(Records with scene code)
----------

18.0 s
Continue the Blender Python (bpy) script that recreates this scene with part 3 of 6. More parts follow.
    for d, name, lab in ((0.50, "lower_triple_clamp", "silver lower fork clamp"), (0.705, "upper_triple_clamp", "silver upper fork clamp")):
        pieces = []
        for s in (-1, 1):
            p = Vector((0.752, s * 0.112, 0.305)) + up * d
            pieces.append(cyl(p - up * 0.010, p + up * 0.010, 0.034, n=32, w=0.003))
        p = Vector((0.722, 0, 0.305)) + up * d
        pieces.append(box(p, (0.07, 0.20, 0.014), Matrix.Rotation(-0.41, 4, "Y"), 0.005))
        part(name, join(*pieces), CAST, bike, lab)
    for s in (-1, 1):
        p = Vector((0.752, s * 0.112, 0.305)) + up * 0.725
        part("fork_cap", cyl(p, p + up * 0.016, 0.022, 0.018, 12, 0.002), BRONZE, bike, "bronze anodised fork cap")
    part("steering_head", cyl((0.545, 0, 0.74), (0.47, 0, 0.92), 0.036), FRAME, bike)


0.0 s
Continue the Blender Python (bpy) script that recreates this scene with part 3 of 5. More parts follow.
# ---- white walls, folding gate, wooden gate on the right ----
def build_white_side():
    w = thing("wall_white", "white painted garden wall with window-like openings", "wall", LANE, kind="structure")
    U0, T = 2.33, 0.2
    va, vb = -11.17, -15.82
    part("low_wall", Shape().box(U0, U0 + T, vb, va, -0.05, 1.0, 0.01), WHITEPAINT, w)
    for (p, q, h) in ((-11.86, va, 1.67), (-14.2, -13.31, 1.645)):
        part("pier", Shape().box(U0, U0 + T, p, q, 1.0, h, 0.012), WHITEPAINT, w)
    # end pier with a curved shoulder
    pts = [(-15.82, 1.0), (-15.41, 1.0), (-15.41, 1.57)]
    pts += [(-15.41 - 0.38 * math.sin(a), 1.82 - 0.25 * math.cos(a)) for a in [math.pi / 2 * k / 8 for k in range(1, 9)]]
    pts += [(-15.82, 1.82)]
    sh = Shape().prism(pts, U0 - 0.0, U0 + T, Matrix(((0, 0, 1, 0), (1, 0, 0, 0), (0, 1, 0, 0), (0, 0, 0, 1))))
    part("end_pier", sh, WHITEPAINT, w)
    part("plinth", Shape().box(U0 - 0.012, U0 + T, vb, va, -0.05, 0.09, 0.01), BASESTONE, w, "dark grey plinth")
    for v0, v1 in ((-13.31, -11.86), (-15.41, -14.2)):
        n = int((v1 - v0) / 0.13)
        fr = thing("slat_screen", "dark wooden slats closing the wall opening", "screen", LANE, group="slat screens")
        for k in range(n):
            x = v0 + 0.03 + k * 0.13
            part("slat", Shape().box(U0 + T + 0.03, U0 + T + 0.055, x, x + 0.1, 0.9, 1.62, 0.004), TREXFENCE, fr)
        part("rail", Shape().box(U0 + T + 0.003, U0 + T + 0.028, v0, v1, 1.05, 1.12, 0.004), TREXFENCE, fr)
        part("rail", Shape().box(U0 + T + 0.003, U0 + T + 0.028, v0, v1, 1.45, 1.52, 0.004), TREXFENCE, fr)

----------

### What is being asked
Copy out the data shown above without altering anything.

### Worked answer
18.0 s
Continue the Blender Python (bpy) script that recreates this scene with part 3 of 6. More parts follow.
    for d, name, lab in ((0.50, "lower_triple_clamp", "silver lower fork clamp"), (0.705, "upper_triple_clamp", "silver upper fork clamp")):
        pieces = []
        for s in (-1, 1):
            p = Vector((0.752, s * 0.112, 0.305)) + up * d
            pieces.append(cyl(p - up * 0.010, p + up * 0.010, 0.034, n=32, w=0.003))
        p = Vector((0.722, 0, 0.305)) + up * d
        pieces.append(box(p, (0.07, 0.20, 0.014), Matrix.Rotation(-0.41, 4, "Y"), 0.005))
        part(name, join(*pieces), CAST, bike, lab)
    for s in (-1, 1):
        p = Vector((0.752, s * 0.112, 0.305)) + up * 0.725
        part("fork_cap", cyl(p, p + up * 0.016, 0.022, 0.018, 12, 0.002), BRONZE, bike, "bronze anodised fork cap")
    part("steering_head", cyl((0.545, 0, 0.74), (0.47, 0, 0.92), 0.036), FRAME, bike)


0.0 s
Continue the Blender Python (bpy) script that recreates this scene with part 3 of 5. More parts follow.
# ---- white walls, folding gate, wooden gate on the right ----
def build_white_side():
    w = thing("wall_white", "white painted garden wall with window-like openings", "wall", LANE, kind="structure")
    U0, T = 2.33, 0.2
    va, vb = -11.17, -15.82
    part("low_wall", Shape().box(U0, U0 + T, vb, va, -0.05, 1.0, 0.01), WHITEPAINT, w)
    for (p, q, h) in ((-11.86, va, 1.67), (-14.2, -13.31, 1.645)):
        part("pier", Shape().box(U0, U0 + T, p, q, 1.0, h, 0.012), WHITEPAINT, w)
    # end pier with a curved shoulder
    pts = [(-15.82, 1.0), (-15.41, 1.0), (-15.41, 1.57)]
    pts += [(-15.41 - 0.38 * math.sin(a), 1.82 - 0.25 * math.cos(a)) for a in [math.pi / 2 * k / 8 for k in range(1, 9)]]
    pts += [(-15.82, 1.82)]
    sh = Shape().prism(pts, U0 - 0.0, U0 + T, Matrix(((0, 0, 1, 0), (1, 0, 0, 0), (0, 1, 0, 0), (0, 0, 0, 1))))
    part("end_pier", sh, WHITEPAINT, w)
    part("plinth", Shape().box(U0 - 0.012, U0 + T, vb, va, -0.05, 0.09, 0.01), BASESTONE, w, "dark grey plinth")
    for v0, v1 in ((-13.31, -11.86), (-15.41, -14.2)):
        n = int((v1 - v0) / 0.13)
        fr = thing("slat_screen", "dark wooden slats closing the wall opening", "screen", LANE, group="slat screens")
        for k in range(n):
            x = v0 + 0.03 + k * 0.13
            part("slat", Shape().box(U0 + T + 0.03, U0 + T + 0.055, x, x + 0.1, 0.9, 1.62, 0.004), TREXFENCE, fr)
        part("rail", Shape().box(U0 + T + 0.003, U0 + T + 0.028, v0, v1, 1.05, 1.12, 0.004), TREXFENCE, fr)
        part("rail", Shape().box(U0 + T + 0.003, U0 + T + 0.028, v0, v1, 1.45, 1.52, 0.004), TREXFENCE, fr)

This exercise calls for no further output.